REVIEW: ‘Batman Catwoman,’ Issue #2

Reading Time: 3 minutes

Batman Catwoman #2 - But Why Tho?Batman Catwoman #2 is published by DC Comics under the Black Label imprint, written by Tom King, art by Clay Mann, colors by Tomeu Morey, and letters by Clayton Cowles. With the Phantasm on the hunt, it seems to be an exceptionally bad day to be one of the Joker’s henchmen. With the bodies piling up, Batman and Catwoman are struggling to catch up. While in the future, Selina’s reunion with the Joker continues.

With issue one behind us, we can talk about the future aspects of this book, which sees an elderly Selina visiting a retired Joker at his home in Florida. This quiet, living out of the autumn of his years seems particularly strange to me. While I certainly can’t blame King for trying something new, the fact that the man made so famous for being as far from normal as one can get being the average retiree just doesn’t jive quite right. He even mentions he has grandchildren he regularly interacts with.

The only thing about this sequence that really seems to make sense is Selina’s purpose there. Namely, to kill the Joker now that Bruce has passed. How King writes this future Selina feels much more spot-on in a lot of ways. And as this interaction continues into Batman Catwoman #2, the scene, hard-to-believe setup aside, does flow with a good sense of pacing and character delivery.

While Selina and Joker’s reunion continues unabated in the future, in the present, Andrea, having donned the Mask of the Phantasm, is quickly racking up an impressive kill count. As she systematically targets former henchmen of the Joker, her vendetta seems perfectly clear. Even with this clarity of purpose, however; our dynamic duo seems to be stuck one step behind Andrea. With so many minions across Gotham, though one would think the number of people willing to work for the Joker would be smaller than it apparently is, pinpointing precisely where a corpse will turn up could be a tough riddle to crack.

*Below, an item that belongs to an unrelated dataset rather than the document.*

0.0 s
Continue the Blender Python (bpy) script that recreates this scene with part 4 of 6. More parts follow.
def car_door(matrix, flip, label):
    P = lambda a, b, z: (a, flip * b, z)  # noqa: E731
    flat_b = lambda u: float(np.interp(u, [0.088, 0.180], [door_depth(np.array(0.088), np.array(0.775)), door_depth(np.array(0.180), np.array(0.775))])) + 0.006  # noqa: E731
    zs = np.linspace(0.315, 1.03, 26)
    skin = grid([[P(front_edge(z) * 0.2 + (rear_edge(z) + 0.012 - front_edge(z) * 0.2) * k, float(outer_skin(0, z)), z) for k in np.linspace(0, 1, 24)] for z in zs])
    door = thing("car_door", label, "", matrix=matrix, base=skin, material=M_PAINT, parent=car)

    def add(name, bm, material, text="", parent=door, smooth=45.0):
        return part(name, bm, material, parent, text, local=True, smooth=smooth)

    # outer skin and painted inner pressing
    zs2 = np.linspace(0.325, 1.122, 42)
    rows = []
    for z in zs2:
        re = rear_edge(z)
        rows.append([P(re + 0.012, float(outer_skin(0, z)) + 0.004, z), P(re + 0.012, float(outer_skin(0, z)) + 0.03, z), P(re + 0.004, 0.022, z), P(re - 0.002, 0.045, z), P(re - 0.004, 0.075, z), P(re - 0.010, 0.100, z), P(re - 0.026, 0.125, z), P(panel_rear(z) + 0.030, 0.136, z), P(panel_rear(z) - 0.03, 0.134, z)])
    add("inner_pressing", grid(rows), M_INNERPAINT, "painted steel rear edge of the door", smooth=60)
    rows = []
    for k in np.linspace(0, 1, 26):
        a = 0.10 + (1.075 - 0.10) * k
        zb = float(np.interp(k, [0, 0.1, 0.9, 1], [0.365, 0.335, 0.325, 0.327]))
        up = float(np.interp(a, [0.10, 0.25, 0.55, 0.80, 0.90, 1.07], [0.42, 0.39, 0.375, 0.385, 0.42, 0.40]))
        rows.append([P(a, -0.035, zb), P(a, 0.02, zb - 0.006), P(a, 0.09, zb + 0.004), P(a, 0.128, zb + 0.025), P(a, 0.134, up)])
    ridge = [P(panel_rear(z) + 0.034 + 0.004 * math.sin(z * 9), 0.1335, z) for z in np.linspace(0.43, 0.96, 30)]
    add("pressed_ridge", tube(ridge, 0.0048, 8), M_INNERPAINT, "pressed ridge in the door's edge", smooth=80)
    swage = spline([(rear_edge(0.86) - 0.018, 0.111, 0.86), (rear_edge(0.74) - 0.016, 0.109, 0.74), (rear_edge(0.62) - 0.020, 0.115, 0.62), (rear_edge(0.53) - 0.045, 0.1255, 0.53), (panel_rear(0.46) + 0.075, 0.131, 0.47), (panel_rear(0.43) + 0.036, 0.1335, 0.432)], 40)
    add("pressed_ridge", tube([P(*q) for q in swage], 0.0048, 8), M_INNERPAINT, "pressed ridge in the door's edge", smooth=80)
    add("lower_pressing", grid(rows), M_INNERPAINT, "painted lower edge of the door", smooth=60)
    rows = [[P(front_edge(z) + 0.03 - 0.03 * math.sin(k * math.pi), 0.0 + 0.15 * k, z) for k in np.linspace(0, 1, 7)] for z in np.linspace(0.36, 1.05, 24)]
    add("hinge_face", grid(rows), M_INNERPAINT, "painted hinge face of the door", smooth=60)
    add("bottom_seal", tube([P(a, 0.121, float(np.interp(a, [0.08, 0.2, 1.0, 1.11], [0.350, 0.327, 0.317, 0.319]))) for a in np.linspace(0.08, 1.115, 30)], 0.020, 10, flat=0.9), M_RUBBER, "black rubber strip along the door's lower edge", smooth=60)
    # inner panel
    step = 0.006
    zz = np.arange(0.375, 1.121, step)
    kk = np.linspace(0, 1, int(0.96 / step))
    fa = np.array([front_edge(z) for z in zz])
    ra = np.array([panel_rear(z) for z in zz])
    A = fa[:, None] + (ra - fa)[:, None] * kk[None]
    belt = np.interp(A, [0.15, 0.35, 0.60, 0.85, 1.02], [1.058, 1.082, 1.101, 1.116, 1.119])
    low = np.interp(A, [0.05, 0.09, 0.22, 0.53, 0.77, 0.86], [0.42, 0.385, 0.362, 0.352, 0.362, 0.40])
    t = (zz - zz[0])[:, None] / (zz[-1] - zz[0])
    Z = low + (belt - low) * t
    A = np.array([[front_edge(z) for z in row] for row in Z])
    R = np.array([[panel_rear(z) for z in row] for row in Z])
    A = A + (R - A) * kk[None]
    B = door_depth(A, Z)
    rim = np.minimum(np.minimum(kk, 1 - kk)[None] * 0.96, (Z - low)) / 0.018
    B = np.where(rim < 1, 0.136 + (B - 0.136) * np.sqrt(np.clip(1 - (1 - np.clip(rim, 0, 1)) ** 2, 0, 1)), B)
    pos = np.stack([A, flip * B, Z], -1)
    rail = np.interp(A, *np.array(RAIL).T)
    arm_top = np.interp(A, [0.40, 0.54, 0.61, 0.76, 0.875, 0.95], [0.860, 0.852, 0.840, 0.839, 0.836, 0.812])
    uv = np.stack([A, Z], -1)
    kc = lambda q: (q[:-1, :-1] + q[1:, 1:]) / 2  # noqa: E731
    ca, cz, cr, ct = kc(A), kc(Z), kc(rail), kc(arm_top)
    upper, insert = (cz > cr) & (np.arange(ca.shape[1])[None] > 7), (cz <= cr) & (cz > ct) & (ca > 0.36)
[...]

And while Batman is singularly focused on stopping the killings, Selina’s purpose seems to be a bit more split. As she attempts to play a more complicated game, how well she can manage the steps remains to be seen. So far, Selina is the highlight of this story, as King’s writing does a good job of delivering the cool and street-savvy cat burglar with a great sense of nuance.

The art of Batman Catwoman #2 delivers its narrative well. It opens extremely strong with a gorgeous full-page reveal of the Phantasm and really doesn’t look back from there. Mann’s portrayal of both past and future, of sheer terror, and subtle interaction deliver everything the story asks.

The color work here matches the versatility of the art. The story times its transfers between times and places well and the colors take full advantage of these switches to highlight contrasting palettes, keeping the scenes feeling strikingly different in visual presentation from each other.

Lastly, we have the lettering. Cowles’s work with the lettering here does a great job of delivering the story to the reader. It flows smoothly, allowing the narrative to be uninterrupted by any confusion in dialogue placement.

When all is said and done, Batman Catwoman #2 delivers a solid continuation of its storyline. Things are happening in the book at a greater speed than I expected, and hopefully, they will come together to pay off in the end.

Batman Catwoman #2 is available January 19th wherever comics are sold.

4

TL;DR

When all is said and done, Batman Catwoman #2 delivers a solid continuation of its storyline. Things are happening in the book at a greater speed than I expected, and hopefully, they will come together to pay off in the end.